** Provided data **
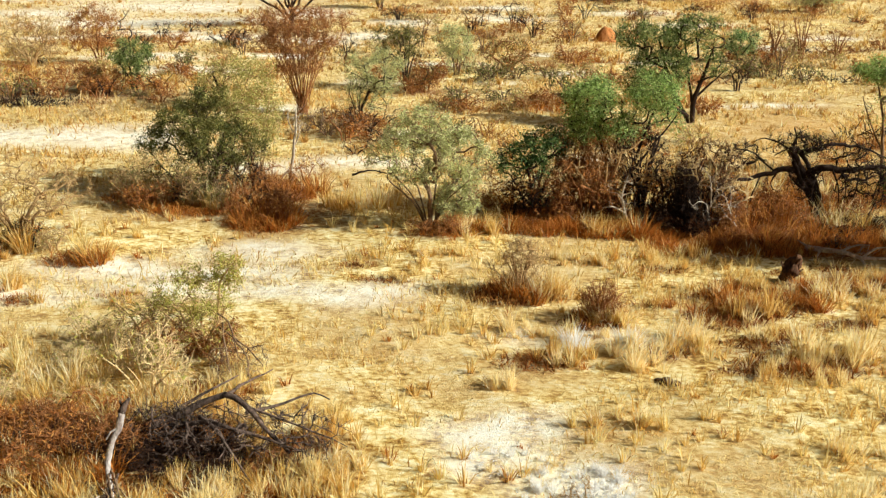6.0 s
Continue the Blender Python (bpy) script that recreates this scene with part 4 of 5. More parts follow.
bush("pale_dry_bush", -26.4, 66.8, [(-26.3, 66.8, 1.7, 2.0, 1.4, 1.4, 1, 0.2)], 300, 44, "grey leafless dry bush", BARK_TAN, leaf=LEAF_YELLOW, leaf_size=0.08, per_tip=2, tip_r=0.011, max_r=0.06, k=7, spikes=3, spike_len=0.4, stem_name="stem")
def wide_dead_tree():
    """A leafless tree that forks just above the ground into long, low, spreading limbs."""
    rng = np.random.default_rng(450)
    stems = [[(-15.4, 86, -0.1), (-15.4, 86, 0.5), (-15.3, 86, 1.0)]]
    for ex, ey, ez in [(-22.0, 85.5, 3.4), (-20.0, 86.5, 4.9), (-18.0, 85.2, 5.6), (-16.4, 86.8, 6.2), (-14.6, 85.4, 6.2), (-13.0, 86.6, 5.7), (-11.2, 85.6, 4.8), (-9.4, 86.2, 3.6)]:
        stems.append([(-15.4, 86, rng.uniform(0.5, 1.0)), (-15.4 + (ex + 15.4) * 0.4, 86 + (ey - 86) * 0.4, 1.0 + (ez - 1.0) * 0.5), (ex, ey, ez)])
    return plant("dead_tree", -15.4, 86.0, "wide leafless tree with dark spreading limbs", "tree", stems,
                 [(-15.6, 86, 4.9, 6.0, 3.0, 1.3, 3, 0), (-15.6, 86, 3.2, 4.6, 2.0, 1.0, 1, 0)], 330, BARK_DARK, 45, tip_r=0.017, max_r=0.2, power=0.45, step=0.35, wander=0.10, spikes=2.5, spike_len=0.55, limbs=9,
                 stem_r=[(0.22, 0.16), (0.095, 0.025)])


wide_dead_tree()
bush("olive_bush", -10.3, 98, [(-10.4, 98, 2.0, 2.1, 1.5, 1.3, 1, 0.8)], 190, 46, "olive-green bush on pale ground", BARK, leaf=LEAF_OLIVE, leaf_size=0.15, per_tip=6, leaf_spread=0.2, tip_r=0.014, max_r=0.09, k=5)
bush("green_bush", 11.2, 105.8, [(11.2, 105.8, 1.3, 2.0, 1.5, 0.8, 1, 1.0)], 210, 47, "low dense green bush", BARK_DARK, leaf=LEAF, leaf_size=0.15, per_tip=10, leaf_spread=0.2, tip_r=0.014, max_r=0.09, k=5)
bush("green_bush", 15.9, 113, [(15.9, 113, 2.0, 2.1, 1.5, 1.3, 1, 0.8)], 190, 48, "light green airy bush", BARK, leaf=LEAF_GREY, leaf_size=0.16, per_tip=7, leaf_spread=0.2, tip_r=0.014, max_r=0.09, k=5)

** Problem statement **
Restate the whole of the material word for word without the pictures.

** Exercise output **
6.0 s
Continue the Blender Python (bpy) script that recreates this scene with part 4 of 5. More parts follow.
bush("pale_dry_bush", -26.4, 66.8, [(-26.3, 66.8, 1.7, 2.0, 1.4, 1.4, 1, 0.2)], 300, 44, "grey leafless dry bush", BARK_TAN, leaf=LEAF_YELLOW, leaf_size=0.08, per_tip=2, tip_r=0.011, max_r=0.06, k=7, spikes=3, spike_len=0.4, stem_name="stem")
def wide_dead_tree():
    """A leafless tree that forks just above the ground into long, low, spreading limbs."""
    rng = np.random.default_rng(450)
    stems = [[(-15.4, 86, -0.1), (-15.4, 86, 0.5), (-15.3, 86, 1.0)]]
    for ex, ey, ez in [(-22.0, 85.5, 3.4), (-20.0, 86.5, 4.9), (-18.0, 85.2, 5.6), (-16.4, 86.8, 6.2), (-14.6, 85.4, 6.2), (-13.0, 86.6, 5.7), (-11.2, 85.6, 4.8), (-9.4, 86.2, 3.6)]:
        stems.append([(-15.4, 86, rng.uniform(0.5, 1.0)), (-15.4 + (ex + 15.4) * 0.4, 86 + (ey - 86) * 0.4, 1.0 + (ez - 1.0) * 0.5), (ex, ey, ez)])
    return plant("dead_tree", -15.4, 86.0, "wide leafless tree with dark spreading limbs", "tree", stems,
                 [(-15.6, 86, 4.9, 6.0, 3.0, 1.3, 3, 0), (-15.6, 86, 3.2, 4.6, 2.0, 1.0, 1, 0)], 330, BARK_DARK, 45, tip_r=0.017, max_r=0.2, power=0.45, step=0.35, wander=0.10, spikes=2.5, spike_len=0.55, limbs=9,
                 stem_r=[(0.22, 0.16), (0.095, 0.025)])


wide_dead_tree()
bush("olive_bush", -10.3, 98, [(-10.4, 98, 2.0, 2.1, 1.5, 1.3, 1, 0.8)], 190, 46, "olive-green bush on pale ground", BARK, leaf=LEAF_OLIVE, leaf_size=0.15, per_tip=6, leaf_spread=0.2, tip_r=0.014, max_r=0.09, k=5)
bush("green_bush", 11.2, 105.8, [(11.2, 105.8, 1.3, 2.0, 1.5, 0.8, 1, 1.0)], 210, 47, "low dense green bush", BARK_DARK, leaf=LEAF, leaf_size=0.15, per_tip=10, leaf_spread=0.2, tip_r=0.014, max_r=0.09, k=5)
bush("green_bush", 15.9, 113, [(15.9, 113, 2.0, 2.1, 1.5, 1.3, 1, 0.8)], 190, 48, "light green airy bush", BARK, leaf=LEAF_GREY, leaf_size=0.16, per_tip=7, leaf_spread=0.2, tip_r=0.014, max_r=0.09, k=5)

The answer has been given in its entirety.